Data Preprocessing using Spark for AI Product

Pankaj, Praveen

3 min read

Abstract

Our client faced challenges with data duplication in public datasets used for training language models, which led to bias and reduced model performance. To address this, we implemented a fuzzy deduplication algorithm using Spark and PySpark, effectively removing duplicates and enhancing model generalization and computational efficiency. The solution involved storing data in S3 and processing it with AWS EMR clusters. The implementation achieved an 80% accuracy in duplicate identification and improved overall performance. This robust data engineering approach significantly reduced bias, resulting in more reliable AI/ML model predictions.

Overview

Our client uses various public datasets from the web to train their language model. However, they often encounter issues with duplicated data, which can slow down the process and introduce bias into the model. To address this, we developed a solution that includes a fuzzy deduplication algorithm to eliminate duplicates across these datasets. Additionally, the solution features a pipeline that processes public web archive WARC files by extracting the HTML content from each record, removing the WARC metadata, and preparing the data for further processing.

Problem Statement

Duplication of data in these public datasets leads to bias in model training, as the repeated instances can disproportionately influence the learning process. This overrepresentation can cause the model to learn patterns that are not truly representative of the underlying data distribution. Consequently, the model may become overly sensitive to the duplicated records, skewing its predictions towards these biases. This ultimately lowers the quality of the model, as it fails to generalize well to new, unseen data and may make inaccurate predictions in real-world scenarios.

Recommendation

Our recommendation included Deduplication of data as the first step which would overcome this bias by identifying all records with uniform priority. This process ensures that each unique instance is represented only once, reducing the risk of overfitting and enhancing the model's generalisation capabilities. Furthermore, deduplication improves computational efficiency by decreasing the volume of data the model needs to process.

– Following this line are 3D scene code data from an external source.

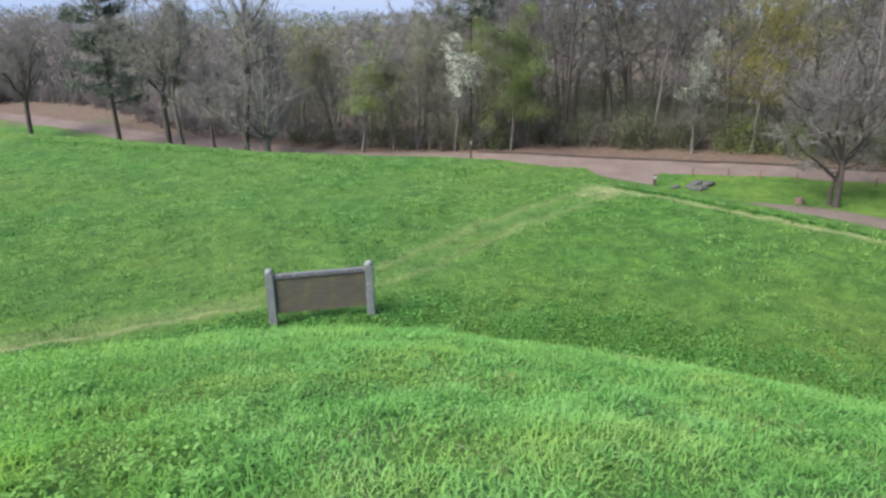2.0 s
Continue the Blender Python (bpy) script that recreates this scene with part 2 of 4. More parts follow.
BUD_RUST = leafy_material("rusty_buds", (0.257, 0.192, 0.14), (0.392, 0.308, 0.23), (0.52, 0.429, 0.331), 0.55)
BUD_KHAKI = leafy_material("khaki_buds", (0.224, 0.204, 0.119), (0.343, 0.319, 0.196), (0.476, 0.448, 0.287), 0.55)
BLOSSOM = leafy_material("white_blossom", (0.36, 0.4, 0.28), (0.6, 0.63, 0.5), (0.8, 0.82, 0.72), 0.25)
BLOSSOM_FAINT = leafy_material("greenish_blossom", (0.2, 0.27, 0.14), (0.36, 0.43, 0.27), (0.58, 0.62, 0.5), 0.3)
OLIVE = leafy_material("olive_leaves", (0.045, 0.05, 0.026), (0.085, 0.091, 0.05), (0.148, 0.155, 0.087), 0.3)
POST_WOOD = wood_material("weathered_post", (0.11, 0.118, 0.118), (0.225, 0.235, 0.235))
RAIL_WOOD = wood_material("weathered_rail", (0.075, 0.072, 0.083), (0.135, 0.13, 0.145))
PANEL_WOOD = wood_material("brown_panel", (0.068, 0.06, 0.047), (0.115, 0.102, 0.082), (0.135, 0.125, 0.05))
STONE = plain_material("grey_stone", (0.068, 0.069, 0.063))
WHITE_PAINT = plain_material("white_paint", (0.27, 0.27, 0.25), 0.5, 0.08)
DARK_POST = plain_material("dark_post", (0.05, 0.04, 0.035))
BROWN_POST = plain_material("brown_post", (0.13, 0.09, 0.06))
STUMP = plain_material("reddish_stump", (0.12, 0.08, 0.06))


# ---- mesh helpers ----
def mesh(name, verts, faces, mats, tint=None, index=None, smooth=False, extra=None):
    """A mesh from arrays of triangles or quads."""
    verts, faces = np.asarray(verts, np.float32), np.asarray(faces, np.int32)
    me = bpy.data.meshes.new(name)
    k = faces.shape[1]
    me.vertices.add(len(verts))
    me.vertices.foreach_set("co", verts.ravel())
    me.loops.add(faces.size)
    me.loops.foreach_set("vertex_index", faces.ravel())
    me.polygons.add(len(faces))
    me.polygons.foreach_set("loop_start", np.arange(0, faces.size, k, dtype=np.int32))
    me.polygons.foreach_set("loop_total", np.full(len(faces), k, np.int32))
    if index is not None:
        me.polygons.foreach_set("material_index", np.asarray(index, np.int32))
    if smooth:
        me.polygons.foreach_set("use_smooth", np.ones(len(faces), bool))
    for m in mats:
        me.materials.append(m)
    for key, values in {**({} if tint is None else {"tint": tint}), **(extra or {})}.items():
        a = me.attributes.new(key, "FLOAT", "POINT")
        a.data.foreach_set("value", np.asarray(values, np.float32))
    me.update()
    me.validate()
    return me


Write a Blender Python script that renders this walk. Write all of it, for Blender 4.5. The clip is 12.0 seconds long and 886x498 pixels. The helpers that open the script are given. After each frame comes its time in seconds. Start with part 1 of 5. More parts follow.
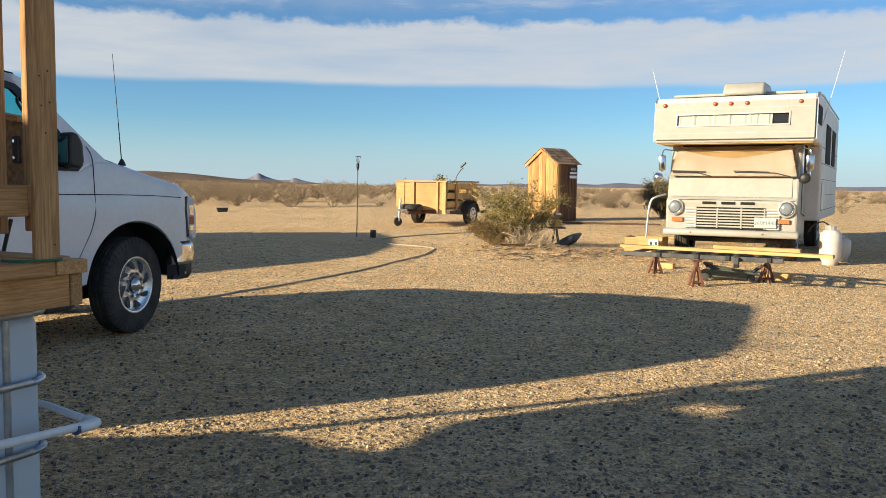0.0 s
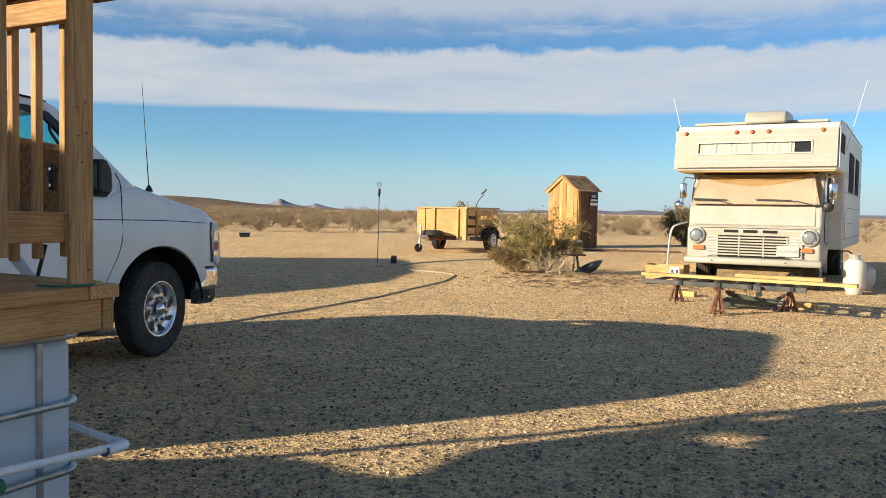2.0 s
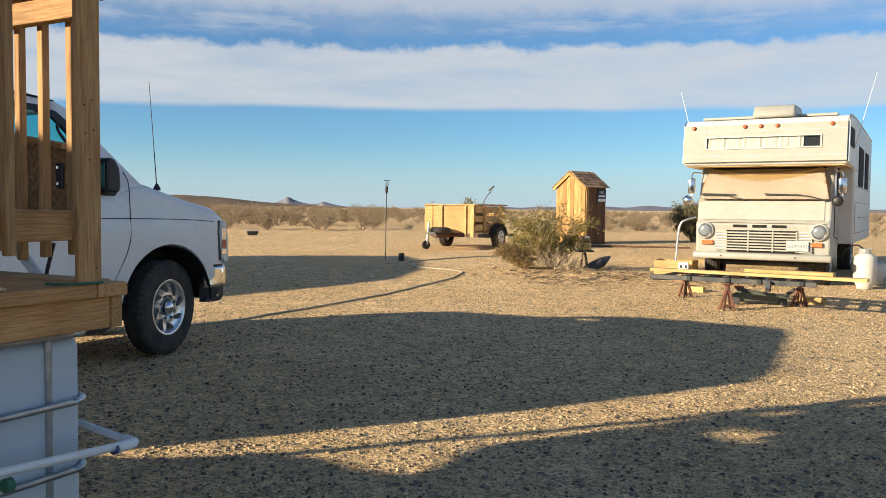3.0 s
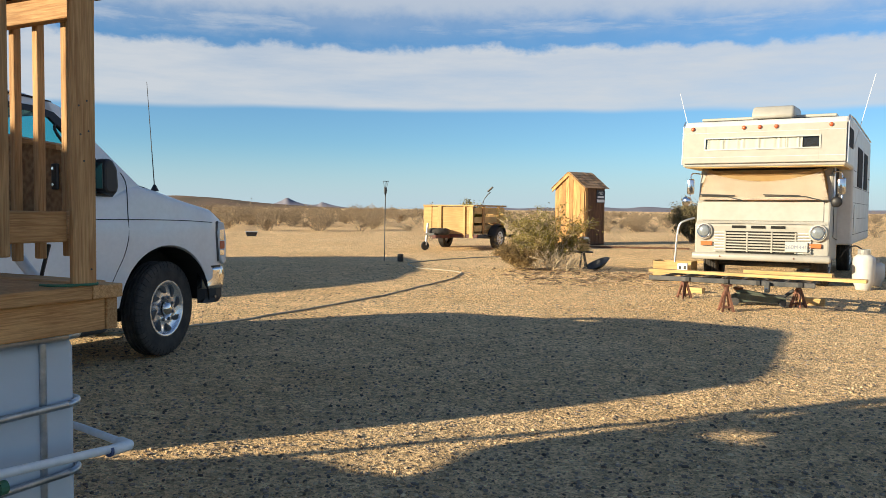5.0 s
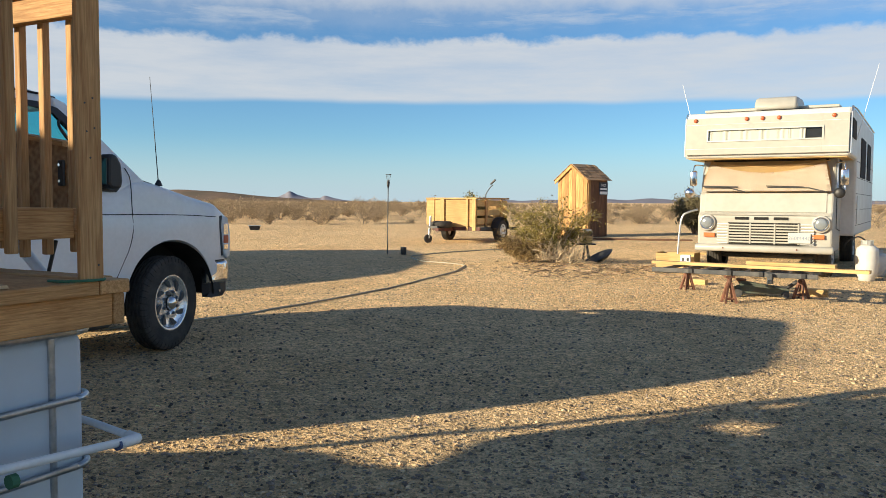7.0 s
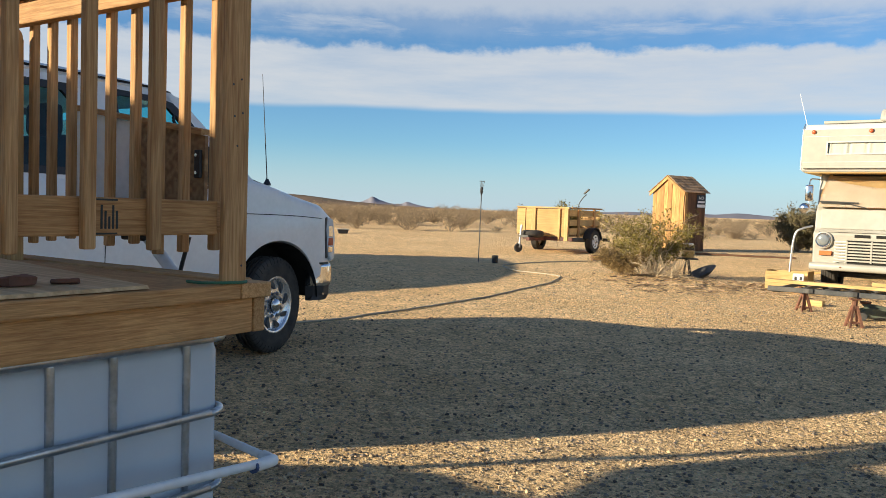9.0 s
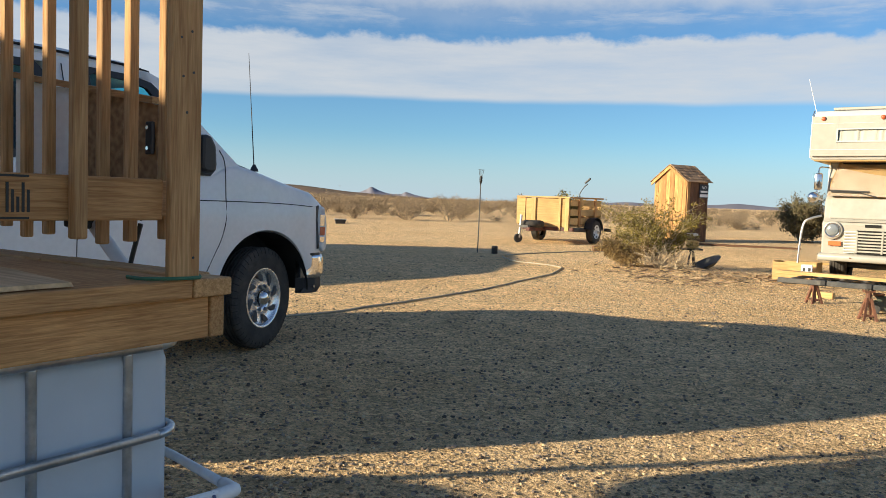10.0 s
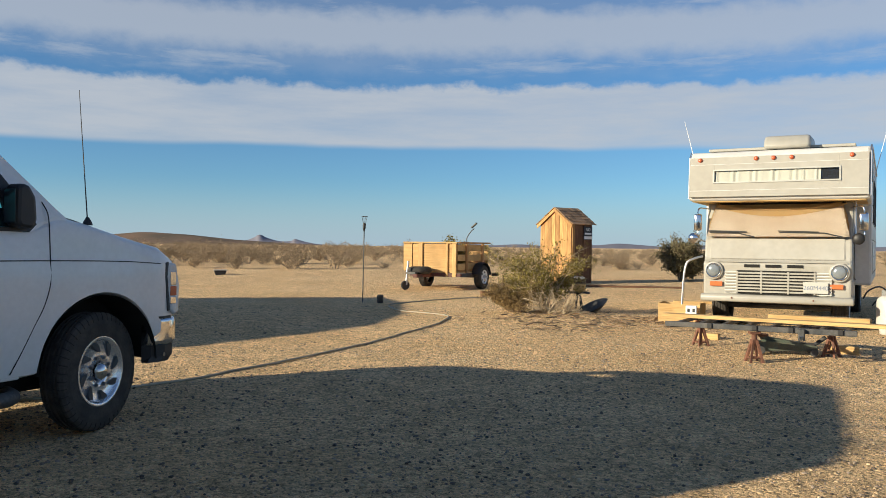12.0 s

By maintaining a clean and accurate dataset, we can achieve more reliable predictions and a clearer understanding of the model's performance.

Proposed Solution and Architecture

Our proposed solution involved using Spark as the transformation engine to identify duplicates using a fuzzy deduplication logic written in PySpark. According to this logic, two web pages were considered similar if their Jaccard similarity distance was less than a 0.2 threshold.

We utilised S3 as the Data Lake to store input WARC files, parquet files, and the final set of deduplicated data. A Single crawl of Common Crawl data, after conversion to parquet, took about 1TB of space in S3. Since we used 12 months of data for deduplication, it amounted to approximately 12TB.

To provision the Spark cluster and deploy the PySpark pipelines, we used Amazon EMR. For the WARC parser pipeline, we set up an EMR cluster with 30 nodes of r5d.24xlarge instance type. For the De-Duplication job, we set up an EMR cluster with 80 nodes of r5d.24xlarge instance type.

Architecture Diagram

Implementation

The WARC parser and deduplication pipelines are implemented using the PySpark API, with configurations like input and output data paths maintained in JSON config files. A Python script based on the AWS SDK launches the AWS EMR cluster with the required configuration and initiates the Spark job. Both pipelines are manually invoked whenever a new dataset needs to be absorbed into the system or when there is a change in the deduplication logic.

The fuzzy deduplication process successfully identified 80% of the duplicates with a fair amount of accuracy. Initially, we used a combination of LEFT JOIN and a filter condition to eliminate duplicate records, but we later switched to a Spark LEFT_ANTI join. This change simplified the process and improved performance while maintaining the same level of accuracy.

Future Scope

In the current approach, duplicate pairs are identified using fuzzy deduplication logic. However, it could be beneficial to identify connected duplicates as well. For example, if (R1, R2) and (R2, R3) are identified as duplicates, we could ideally retain only R1 as the original. Achieving this requires creating a connected graph to identify the root parents that need to be retained while filtering out all children of the root node at different levels.

Conclusion

A robust data engineering workflow can significantly enhance the quality of AI/ML models, as demonstrated in this case study. By employing both parser and deduplication pipelines, we successfully eliminated redundant data, thereby avoiding unwanted bias in the system. Investing in a comprehensive data engineering stack is highly recommended for any AI/ML use case. We would highly recommend adopting a comprehensive data engineering stack to optimize any AI/ML use case and ensure the best outcomes.